The ministers agreed that proper boundaries have to be established before anyone can be evicted. The meeting also instructed the relief minister to send to Kyangwali Sub-county about 100 bags of posho and 30 of beans for the people who were evicted.

Kazungu’s office had evicted residents claiming they encroached on the Kyangwali Refugee Resettlement Camp, which officially has over 20,000 refugees from DR Congo, Rwanda, Burundi, Kenya, South Sudan, and Burundi.   In mid-August, the government started bringing in more refugees from Bubukwanga Refugee Transit Centre in the neighbouring Bundibugyo district.

The refugees were fleeing the latest flare up of fighting in the DR Congo between the several rebel groups including M23, ADF and the Congolese government army.

The soldiers and police claimed they are flushing out villagers to clear way for expansion of the refugee camp and the army detachment.

But just as the villagers doubted, this was not the case. Indeed as the villagers worried, the biggest suspicion is that some government officials were colluding with Kazungu and the local security and district operatives to grab their land.

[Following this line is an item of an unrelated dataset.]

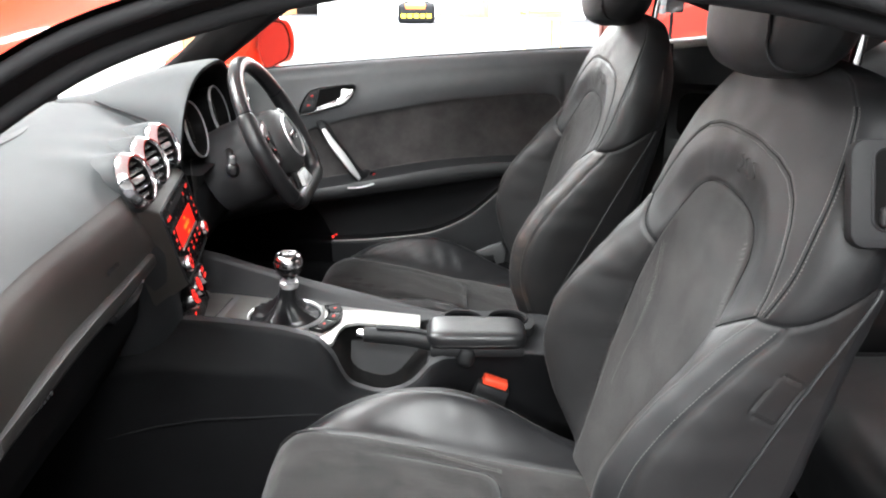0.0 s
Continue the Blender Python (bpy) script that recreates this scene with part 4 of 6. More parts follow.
lock_plate = [(-0.0730, -0.0375), (-0.0715, -0.0300), (-0.0625, -0.0060), (-0.0560, 0.0045), (-0.0469, 0.0120), (-0.0400, 0.0150), (-0.0262, 0.0180), (-0.0415, -0.0330)]
part("lock_panel", plate(lock_plate[::-1], hp @ pose(0, 0, 0.0075), 0.003, 0.0008), HARD, handle_box, "black panel of the lock buttons")
for pts, (u, v) in (([(-0.0600, -0.0072), (-0.0535, 0.0040), (-0.0462, 0.0102), (-0.0390, 0.0130), (-0.0290, 0.0152), (-0.0340, -0.0040)], (-0.0425, 0.0045)), ([(-0.0700, -0.0350), (-0.0690, -0.0300), (-0.0610, -0.0098), (-0.0350, -0.0066), (-0.0425, -0.0310)], (-0.0530, -0.0195))):
    b = part("lock_button", plate(pts[::-1], hp @ pose(0, 0, 0.0100), 0.003, 0.0012), ARMREST, handle_box)
    part("symbol", bars([(u - 0.002, v, 0.002, 0.005), (u + 0.0015, v + 0.0005, 0.003, 0.003)], hp @ pose(0, 0, 0.0101), 0.0004), RED_DIM, b, "red lit lock symbol")
# pull handle
pull = smooth_path([(-0.318, 0.744, 0.742), (-0.306, 0.712, 0.733), (-0.285, 0.700, 0.700), (-0.255, 0.694, 0.660), (-0.226, 0.694, 0.618), (-0.212, 0.700, 0.600), (-0.204, 0.735, 0.590)], 40)
part("pull_core", tube([(x, y + 0.010, z) for x, y, z in pull], [0.0125 + 0.010 * max(0.0, (k - 26) / 13) ** 1.5 for k in range(40)], 14, flat=(1.15, 0.85)), HARD, door, "black pull handle core")
part("pull_face", tube(pull[7:33], [0.004 + 0.0065 * math.sin(math.pi * (0.12 + 0.76 * t)) for t in np.linspace(0, 1, 26)], 14, flat=(1.15, 0.7)), SILVER, door, "satin silver pull handle face")
part("pull_base", plate(round_rect(0.062, 0.03, 0.008), basis((-0.207, 0.692, 0.594), (0.0, -0.35, 1), (0, 1, 0.3)), 0.01, 0.003), HARD, door, "black pull handle base")
part("base_trim", tube(smooth_path([(-0.243, 0.668, 0.585), (-0.21, 0.660, 0.589), (-0.176, 0.668, 0.596)], 12), 0.0022, 8), SATIN, door, "thin silver strip")
for cx, cz, w in ((-0.176, 0.603, 0.030), (-0.318, 0.577, 0.05)):
    sw = part("window_switch", plate(round_rect(w, 0.034, 0.004), basis((cx, 0.712, cz + 0.004), (0, -0.35, 1), (0, 1, 0.3)), 0.008, 0.002), GLOSS_BLACK, door, "black window switch")
    m = basis((cx, 0.712, cz + 0.0042), (0, -0.35, 1), (0, 1, 0.3))
    part("symbol", bars([(-0.004, 0.004, 0.004, 0.005), (0.006, -0.004, 0.005, 0.003)], m, 0.0005), RED_LIT, sw, "red lit symbol")
part("mirror_knob", lathe([(0.008, 0), (0.009, 0.006), (0.007, 0.012), (0.0, 0.013)], basis((-0.338, 0.70, 0.585), (0, -0.4, 1)), 16, caps=False), CHROME, door, "small chrome mirror knob")
pl = basis((-0.295, 0.726, 0.433), (0.2, -1, 0.2))
part("pocket_light", bars([(0, 0, 0.006, 0.006), (0.009, 0.006, 0.005, 0.004)], pl, 0.001), RED_LIT, door, "small red door light")

# ---- roof rails, pillars, glass and body ----
car = thing("car_body", "glossy red two-door coupe body around a black interior", "car", kind="structure")
low_edge = [(-0.60, 0.725, 0.868), (-0.55, 0.705, 0.90), (-0.50, 0.683, 0.937), (-0.395, 0.675, 1.015), (-0.30, 0.655, 1.073), (-0.22, 0.632, 1.102), (-0.122, 0.622, 1.127), (0.025, 0.62, 1.141), (0.175, 0.62, 1.135),
            (0.333, 0.62, 1.112), (0.46, 0.62, 1.079), (0.576, 0.615, 1.048), (0.76, 0.60, 0.968), (0.9, 0.58, 0.90)]
high_edge = [(-0.74, 0.665, 0.86), (-0.68, 0.66, 0.885), (-0.625, 0.652, 0.928), (-0.53, 0.635, 1.02), (-0.45, 0.605, 1.095), (-0.36, 0.56, 1.155), (-0.25, 0.53, 1.19), (-0.05, 0.52, 1.212), (0.15, 0.515, 1.213),
             (0.35, 0.51, 1.195), (0.5, 0.505, 1.165), (0.65, 0.50, 1.125), (0.85, 0.50, 1.055), (1.0, 0.50, 0.99)]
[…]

It is easy to understand their suspicions. Apart from a small area where the camp headquarters are, the 91 square kilometres refugee camp that stretches until the eye can see no more is largely empty. Refugee authorities would need millions of refugees to fill, not the few thousands they are bringing in.  But land grabbers have several reasons to target here. The area is vast and fertile.

Oil land

It is also oil-rich land. Buhuuka parish, where the Chinese Offshore Oil Company (CNOOC) is operating the estimated 300 million barrel Kingfisher oil field, is just 10kms away. The neighbouring Buliisa district has most of the 3.5 billion barrels of Uganda’s oil and gas deposits.

This reporter found several residents watching as their iron sheets got plucked off their well-built permanent houses.

Along the road, from Bukinda trading centre and Katikara through the refugee camp, processions of locals carrying old iron sheets, doors, shop items, and freshly uprooted food items like cassava tubers, could be seen.

One woman, a 40-year old Asimwe Birungi told The Independent that she was hurt to see security operatives “spoiling our crops, forcing me from the land that my father was born on”.

“What am I to do with my for children where am I to go?” she angrily asked as a crowd of boys and men, girls and women; the young and very old gathered around her, seemingly seeking similar answers, “Worse still no government leader has come to explain any of this to us.”

UPDF warns

Another local, Lazaro Tirwomwe, told The Independent that the area UPDF commandant, Kirya Amos had told him to get off his land because he was the one setting a bad example for the rest.

Tirwomwe refused: “I am not going anywhere. If the commandant is killing me, let him go ahead, I cannot dismantle my three block permanent house.” Tirwomwe says he is one of his father’s 30 children that have spent over 24 years on the land.

Even those holding genuine land titles had not been spared. A one Yoram Kibalyanga said he had been to all UPDF headquarters with all documentation showing that he was the owner of the land but they had gone ahead to kick him off of his 100 acres land.

Although he successfully fled with his fifty cows, his neighbour Oliver Bekita, was also evicted from her 300 acres of land and in the process she lost 11 cows.

The whole drama started on June 26, when the Hoima Resident District Commissioner (RDC), Jean Kaliba, while officiating at the World Refugee Day held at Kasonga Refugee Settlement offices, ordered the locals in the two villages to immediately vacate their land. He said it belongs to the Refugee Settlement and the UPDF.

Mazirane and other leaders petitioned the Office of the President, the Commander of Defence Forces, Gen. Katumba Wamala, and sought a meeting with the country representative of UNHCR.

On August 22, the local leaders meeting with Kazungu had given them some hope as an official from President’s Office; one Charity had convinced Kazungu to postpone the eviction until thorough investigations were carried out. But

But hardly a week after, security operatives swung into action. Now, of the many aspects Museveni, and the respective ministers want to find out is who was behind the eviction.